"Built to Last" IA Deliverables, Part I: Model Selection
Summary: How do we use models to make IA deliverables that are "built to last"? Daniel O'Neil covers two major concepts: audience and context selection.
The most important goal of any deliverable is to convey understanding. In many contexts, good models can do a lot of this work. The challenge is not creating models; we live in a world with models aplenty. Yet they are so often not used well, or don’t have the impact we desired.
At TUG we think that good model selection has two major components:
1) A model must be appropriate to the audience.
2) A model must be conceptually concise.
Matching the Model to Your Audience’s Context
Model selection depends on getting to the core questions that any given stakeholder is going to ask throughout the life of a project.
We find that executive stakeholders, for example, are interested in meaning or value. Most requirements analysts and software developers, in contrast, are very interested in the temporal or sequential aspects of a system, whereas data and system architects will be most interested in the relational organization of a system. User Experience team members will be concerned with all three but do tend to lean toward positional designs like wireframes or screen design specs.
In our experience, these stakeholder needs for information fall into four major contexts:
Temporal/sequential
Semantic (meaning/value)
Relational
Positional
Figuring out which context is important, and whom it serves, is critical to getting acceptance of a deliverable.
Model Concision
Models tend to break down to a single context from the four described above. For example, Unified Modeling Language (or UML, an industry standard for software requirements) firmly relies on single-context diagrams for almost all models.
UML Sequence Diagram
Most traditional IA diagrams, most notably sitemaps (relational) or wireframes (positional), are also single-context.
Stanford University Site Map
Why are models so often single-context? Well, we think they have emerged as standards because they’re ones that actually work. With very rare exceptions, any model can succeed in explaining *one* context well, and possibly two, but will almost certainly fail to do all three at the same time.
Tying It All Together
Consider, for example, two different “deliverables”: The first is the evolution of the map structure for the Tokyo Subway, the other from the 1955 Proposal for the Eisenhower Highway System.
Two things are noteworthy about the Japanese model. First, it is a exploration of relational data, but not positional data (i.e., the geographic locations of each station).
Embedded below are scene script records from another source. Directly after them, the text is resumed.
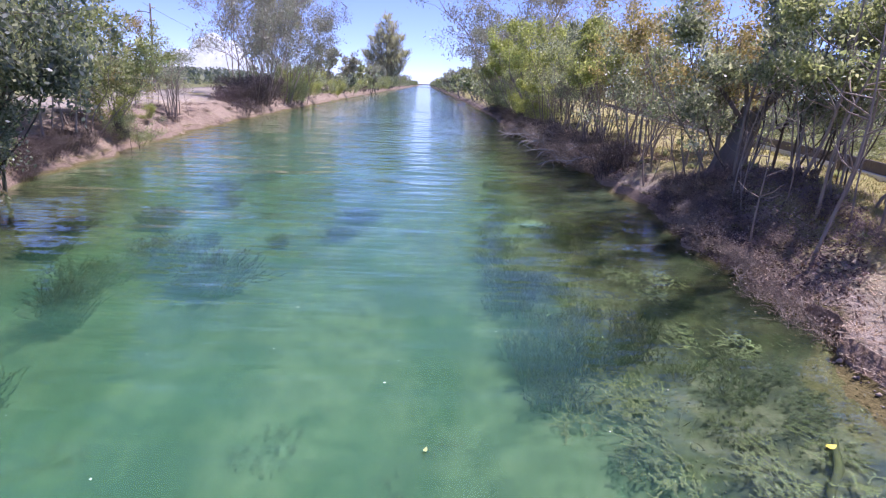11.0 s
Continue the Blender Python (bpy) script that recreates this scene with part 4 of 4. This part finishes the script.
# ---- water plants and things in the canal ----
def weed_mesh(seed, strands, height, foot_reach, flare, sprigs, leaf):
    """A bushy submerged clump: stems that spread from a narrow foot, feathered with short leaves."""
    r = np.random.default_rng(seed)
    s = Soup()
    k = 6
    u = np.linspace(0, 1, k)
    ang, rad = r.uniform(0, 2 * np.pi, strands), r.uniform(0, 1, strands) ** 0.6
    out = np.stack([np.cos(ang), np.sin(ang)], 1) * rad[:, None]
    foot = np.concatenate([out * foot_reach, np.full((strands, 1), -0.05)], 1)
    h = height * r.uniform(0.6, 1.06, strands) * (1 - 0.3 * rad ** 2)
    ph = r.uniform(0, 6.28, strands)
    sway = 0.07 * np.sin(7 * u[None] + ph[:, None]) * u[None]
    slant = r.normal(size=(strands, 2, 1)) * 0.1 * u ** 1.5
    pts = foot[:, None] + np.stack([flare * out[:, :1] * u ** 1.3 + sway + slant[:, 0], flare * out[:, 1:] * u ** 1.3 - sway + slant[:, 1], h[:, None] * u], -1)
    side = unit(np.stack([r.normal(size=strands), r.normal(size=strands), np.zeros(strands)], 1))
    s.blades(pts, side, np.array([0.006, 0.008, 0.009, 0.009, 0.007, 0.003]))
    f = 0.25 + 0.75 * r.uniform(0, 1, (strands, sprigs)) ** 0.75
    i = np.minimum((f * (k - 1)).astype(int), k - 2)
    w = (f * (k - 1) - i)[..., None]
    row = np.arange(strands)[:, None]
    p = (pts[row, i] * (1 - w) + pts[row, i + 1] * w).reshape(-1, 3)
    a = unit(rand_dirs(r, len(p)) + np.array([0, 0, 0.35]))
    l = leaf * r.uniform(0.6, 1.3, len(p)) * (1.15 - 0.6 * f.ravel() ** 3)
    s.leaves(p, a, unit(np.cross(a, rand_dirs(r, len(p)))), l, l * 0.3)
    return s.mesh("foliage")


WEEDS = []
for i, (mat, lab, count, sprigs, leaf) in enumerate(((WEED, "dark green feathery water weed on the canal bed", 120, 90, 0.038), (WEED_PALE, "yellow-green feathery water weed on the canal bed", 120, 100, 0.03), (WEED, "dark water weed on the deeper canal bed", 90, 16, 0.05), (WEED_MID, "olive green feathery water weed on the canal bed", 120, 100, 0.03), (WEED, "dark green bushy water weed on the canal bed", 190, 80, 0.036))):
    t = thing("water_weed", lab, "water plant", "water weeds")
    part("foliage", weed_mesh(130 + i, count, 1.0, 0.2 if i == 4 else 0.5, 0.4 if i == 4 else 0.14, sprigs, leaf), mat, t)
    WEEDS.append(t)
weeded = set()
r = np.random.default_rng(141)


def weed(x, y, kind=0, wide=1.0, top=-0.25):
    """A clump whose tips reach up to the height top."""
    kind = 2 if y > 28.5 else kind
    z = ground_z(x, y)
    m = Matrix.LocRotScale((x, y, z), Euler((0, 0, r.uniform(0, 6.28))), (wide * 0.8, wide * 0.8, max(0.1, top - z)))
    if kind in weeded:
        return copy_thing(WEEDS[kind], m)
    weeded.add(kind)
    return set_at(WEEDS[kind], m)


# a long dark bank of weed on the near left
spots = []
for _ in range(1500):
    y = r.uniform(5.4, 12.2)
    x = r.uniform(np.interp(y, [5.4, 7, 8.4, 10.3, 11.7, 12.2], [0.45, 0.1, -0.35, -0.45, -0.5, -0.3]), np.interp(y, [5.4, 7, 8, 9.7, 11, 12.2], [1.7, 1.45, 1.25, 1.0, 0.5, 0.2]))
    if all((x - a) ** 2 + (y - b) ** 2 > 0.33 ** 2 for a, b in spots):
        spots.append((x, y))
        weed(x, y, int(r.choice([0, 0, 3])), r.uniform(0.75, 1.05), -0.05 - 0.2 * r.uniform() - 0.85 * max(0.0, (x - np.interp(y, [5.4, 8.4, 12.2], [1.0, 0.4, -0.05])) / 0.75))
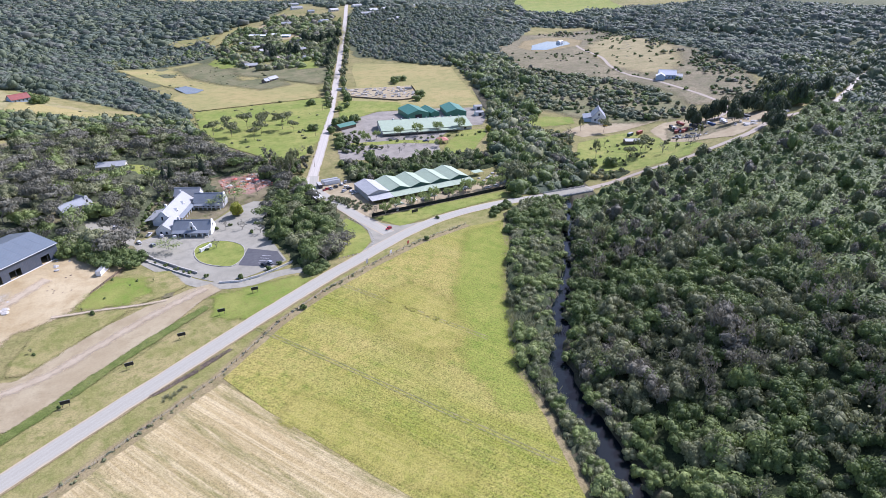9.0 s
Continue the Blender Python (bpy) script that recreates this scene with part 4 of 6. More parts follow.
plant("emergent_trees", _e, big_crowns, (4.6, 7.4), (1.3, 1.8), green3, "tall trees rising above the forest", seed=93, mix=(0.45, 0.5, 0.05), tints=(0.2, 1.1))
_b = scattered(EAST, 10.0, 71, dry(5.0))
_b = _b[(grey_zone(_b[:, 0], _b[:, 1]) | (_b[:, 0] * 0.6 - _b[:, 1] * 0.8 > 30)) & (_b[:, 0] < 260)]
plant("bare_forest_trees", _b, near_bare, (3.0, 5.6), (1.8, 2.6), green3, "grey trees with bare limbs above the forest", seed=72, mix=(0.0, 0.35, 0.65))
UP_WOOD = lambda x, y: ((x >= 203) | (y >= 233)) & dry(3.0)(x, y) & clear_of(FOREST_ROAD, 5)(x, y)
bushland("upper_forest", EAST, 2.0, 5.2, 1.6, 6.6, leaf_green, "forest on the upper hillside", 24, UP_WOOD, (0.08, 0.92), 4, 0.36)
_u = _xy[~_n][::5]
plant("upper_forest_trees", _u, mid_crowns[:2] + light_crowns[:1] + mid_bare[:1], (2.8, 6.0), (1.5, 2.2), green3, "taller trees standing above the hillside forest", seed=4, mix=(0.3, 0.5, 0.2), tints=(0.0, 0.85), weights=[0.3, 0.3, 0.3, 0.1])
_xy = scattered(beside(2, 22, 1.0) + beside(2, 22, 12.0)[::-1], 3.9, 81, dry(0.5))
plant("east_bank_bush", _xy, near_crowns[:1] + mid_crowns[:3] + near_bare[:1], (1.8, 3.6), (1.0, 1.7), green3, "leafy bush leaning over the river", seed=82, tints=(0.5, 1.4), mix=(0.62, 0.33, 0.05), weights=[0.22] * 4 + [0.12])
BANK = [(188, 280), (162.5, 249.5), (133.5, 219.5), (112.5, 189.5), (92, 162.5), (83, 135), (68.6, 105), (57, 73.5), (46.5, 45), (38, 20)] + beside(0, 22, -1.0) + [(236, 280), (214, 293)]
patch("bank_floor", [(186, 284), (162, 250), (133, 220), (113, 190), (93, 163)] + beside(10, 22, -10.0) + [(236, 280), (214, 293)], forest_shade_floor, 0.1, "ground under the bank bush, darkened to stand for shade", "ground cover", step=6, wobble=0.5, soft=1.5)
canopy("bank_undergrowth", BANK, 1.8, 0.5, 2.4, 4.0, dry_canopy, "low leafy growth covering the river bank", dry(1.6), 6)
REED_BED = [(98, 162), (112, 176), (132, 200), (152, 226), (146, 232), (124, 208), (104, 186), (94, 168)]
_xy = scattered(BANK, 4.1, 6, lambda x, y: dry(0.6)(x, y) & ~(inside(REED_BED, x, y) & (drift(x, y, 4.0, 8) > 0.62)))
_k = np.random.default_rng(7).random(len(_xy))
plant("river_bank_bush", _xy[_k < 0.62], near_crowns[:2] + mid_crowns[:2], (2.2, 5.0), (0.9, 1.5), [leaf_green, leaf_olive, leaf_lime, grey_bark], "green bush along the river bank", seed=8, mix=(0.45, 0.32, 0.23), tints=(0.7, 1.7))
plant("river_bank_scrub", _xy[_k >= 0.62], mid_crowns[:2] + near_bare[:2], (1.5, 3.0), (1.1, 1.8), green3, "olive scrub along the river bank", seed=9, mix=(0.3, 0.55, 0.15), tints=(0.9, 1.8))
_xy = np.array([(p[0] + random.Random(k).uniform(-1.5, 1.5), p[1]) for k, p in enumerate((tuple(c) for c in spline(beside(1, 11, -8.0), 3.0)))])
plant("lower_bank_bush", _xy, near_crowns, (2.4, 3.8), (0.9, 1.4), green3, "rounded bushes between field and river", seed=97, mix=(0.5, 0.5, 0.0), tints=(0.3, 1.0))
_xy = np.concatenate([scattered(BANK, 4.2, 61, dry(0.6))[::2], scattered(REED_BED, 4.0, 62, dry(0.3))])
plant("reeds", _xy, reeds, (1.5, 2.8), (1.1, 1.7), [leaf_reed], "pale reeds beside the water", "reeds", seed=10)
_xy = np.concatenate([scattered([(95, 121), (101, 117), (107, 128), (101, 133)], 2.6, 83), scattered([(88, 143), (93, 147), (98, 155), (92, 156)], 2.6, 84), scattered([(110, 175), (118, 182), (124, 192), (114, 186)], 2.8, 85)])
plant("plume_reeds", _xy, reeds, (1.5, 2.5), (1.4, 2.1), [leaf_reed], "tall pale reed plumes on the bank", "reeds", seed=86)
plant("road_reeds", scattered([(-31, 220.5), (-21, 225), (-19, 227.5), (-29, 224)], 1.3, 87), reeds, (0.8, 1.3), (1.0, 1.5), [leaf_reed], "clump of tall yellow grass by the fence", "grass", seed=88)

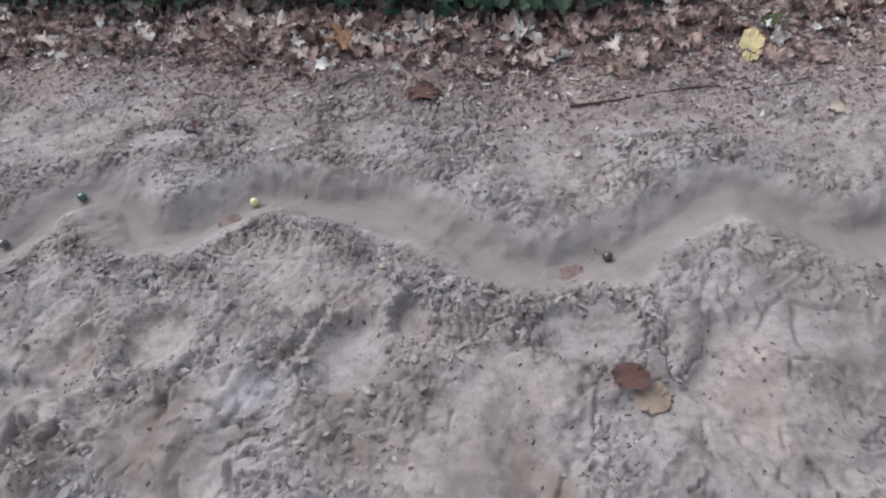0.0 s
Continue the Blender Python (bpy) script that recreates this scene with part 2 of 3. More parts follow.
hollow(-1.452, 0.609, 0.050, 0.046, -20, 0.015)
hollow(-1.617, 0.603, 0.038, 0.066, 3, 0.026)
hollow(-1.811, 0.599, 0.046, 0.062, -20, 0.028)
hollow(-1.998, 0.690, 0.043, 0.025, -5, 0.018)
hollow(-2.178, 0.666, 0.036, 0.075, -7, 0.024)
hollow(-2.088, 0.619, 0.030, 0.035, -15, 0.018)
hollow(-2.264, 0.731, 0.023, 0.071, -56, 0.014)
hollow(-2.368, 0.650, 0.042, 0.050, -19, 0.021)
hollow(-1.565, 0.468, 0.054, 0.034, -38, 0.008)
hollow(-1.703, 0.490, 0.050, 0.030, -33, 0.007)
hollow(-2.397, 0.910, 0.130, 0.070, -2, 0.020)
hollow(-0.880, 1.106, 0.038, 0.024, 0, 0.040)
hollow(-0.746, 0.666, 0.052, 0.034, 35, 0.006)
hollow(-0.633, 0.982, 0.075, 0.036, 5, 0.004)
hollow(-1.117, 1.067, 0.080, 0.040, -8, 0.004)
hollow(-0.483, 0.962, 0.070, 0.032, 0, 0.004)
hollow(-1.911, 1.161, 0.075, 0.045, -15, 0.005)
hollow(-1.306, 1.011, 0.060, 0.030, 10, 0.004)
hollow(0.314, 0.931, 0.110, 0.035, 5, 0.004)
hollow(-0.119, 0.954, 0.070, 0.035, 0, 0.004)
hollow(-2.326, 1.064, 0.060, 0.030, 0, 0.003)
hollow(0.177, 0.567, 0.060, 0.045, 0, 0.006)
ridge(-0.010, 0.0036, (-0.480, 0.458), (-0.469, 0.448), (-0.470, 0.437))
ridge(-0.010, 0.0036, (-0.433, 0.457), (-0.436, 0.442), (-0.440, 0.430))
ridge(-0.014, 0.0060, (-0.333, 0.491), (-0.326, 0.474), (-0.330, 0.468))
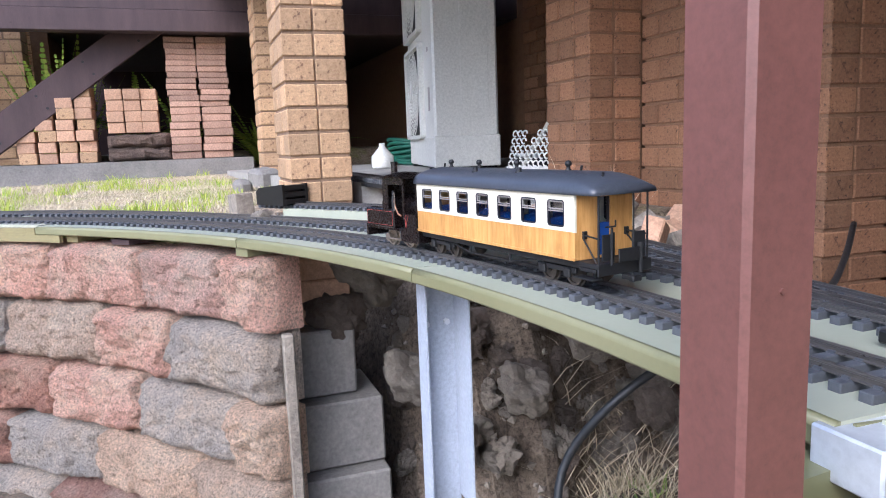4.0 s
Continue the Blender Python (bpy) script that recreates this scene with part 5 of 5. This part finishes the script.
def bank():
    """Rubble and clods on the cut bank: the larger stones one by one, the crumbs as one."""
    random.seed(7)
    shapes = [rock(k, 1.0, "rubble" if k % 2 else "rubble_dark", 0.75) for k in range(8)]
    for k in range(230):
        x, y = random.uniform(-3.45, -2.7), random.uniform(0.35, 1.85)
        z = float(height(np.array([x]), np.array([y]))[0])
        s = random.choice((0.02, 0.028, 0.035, 0.05, 0.07))
        if x > -2.9:
            s = min(s, 0.03)
        ob = tagged(new("rock", shapes[k % 8]), "broken grey brown rock lying in the cut bank", "rock", "bank rocks")
        ob.matrix_world = pose(x, y, z + s * 0.15, random.uniform(0, 360), random.uniform(0, 360), random.uniform(0, 360)) @ Matrix.Diagonal((s, s, s, 1))
    for x, y, z, s in ((-3.3, 0.62, 0.82, 0.13), (-3.25, 0.95, 0.78, 0.11), (-3.05, 1.35, 0.62, 0.14), (-2.95, 1.6, 0.55, 0.17), (-3.2, 1.2, 0.8, 0.1), (-3.22, 0.52, 0.72, 0.1), (-3.1, 0.7, 0.55, 0.09), (-3.12, 0.86, 0.66, 0.1), (-3.0, 1.0, 0.5, 0.09), (-3.14, 1.1, 0.7, 0.08), (-3.02, 1.22, 0.62, 0.09), (-2.96, 0.78, 0.4, 0.08), (-3.05, 1.5, 0.7, 0.1), (-2.92, 1.38, 0.42, 0.08), (-3.3, 1.05, 0.86, 0.07)):
        ob = tagged(new("boulder", shapes[int(s * 100) % 8]), "large pale rock set in the cut bank", "rock", "bank rocks")
        ob.matrix_world = pose(x, y, z, 20, 40, s * 900) @ Matrix.Diagonal((s, s, s, 1))
    V, F = [], []
    rs = np.random.RandomState(5)
    n = 1500
    px, py = rs.uniform(-3.5, -2.45, n), rs.uniform(0.15, 1.9, n)
    pz = height(px, py)
    oct_v = np.array([(1, 0, 0), (-1, 0, 0), (0, 1, 0), (0, -1, 0), (0, 0, 1), (0, 0, -1)], float)
    oct_f = np.array([(0, 2, 4), (2, 1, 4), (1, 3, 4), (3, 0, 4), (2, 0, 5), (1, 2, 5), (3, 1, 5), (0, 3, 5)])
    for k in range(n):
        s = rs.uniform(0.004, 0.017)
        q, _ = np.linalg.qr(rs.normal(size=(3, 3)))
        V.append((oct_v * rs.uniform(0.6, 1.2, (6, 1)) * s) @ q + (px[k], py[k], pz[k]))
        F.append(oct_f + 6 * k)
    me = bpy.data.meshes.new("crumbs")
    me.from_pydata(np.concatenate(V).tolist(), [], np.concatenate(F).tolist())
    me.materials.append(M["rubble"])
    tagged(new("gravel_crumbs", me), "loose soil crumbs and gravel on the bank", "gravel", kind="stuff")
    random.seed(11)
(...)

Relational Model of Tokyo Subway
The map is a dramatic simplification of the original subway map that tries to include both wayfinding and location in space.
Positional Model of the Tokyo Subway
The success of the first map shows that subway goers, as an audience, are more concerned about which station they want to reach, not its location in space.
In contrast, the Eisenhower highway system model contains largely positional data; that is, a description of WHERE the highways proposed are going to be in the continental United States. Given the important broad consensus needed to develop this system, having all the stakeholders be able to grasp the model in terms of the geographic regions involved was critical for its understanding.
Positional Model, Interstate Highway System
Note that both maps include a hint of additional information in another context. For the Japanese subway map, it is positional through the location of the Imperial Palace, a key landmark in Tokyo. For the highway system, it is semantic information in the title of the map—“National System of Interstate and Defense Highways”—and in the metropolitan areas circled as “served”. The “defense” title is critically important for understanding why the highways terminate in unpopulated locales like Northern Maine, whereas the circles give core stakeholders a nod that their cities will be considered when the highway is built.
These are not casual decisions; in both of these examples, the architect had a very strong idea about what the image was going to serve, and an awareness of the limits of any design. Mapping stakeholder needs to important contexts for any given model will give them durability and support, as well as making them easier to defend and explain.
So think about your contexts, and your audience! In future blog posts we’ll talk about how the discovery process can be used to imbue final deliverables with more support and understanding, and how to link diverse contexts into single, larger meta-models.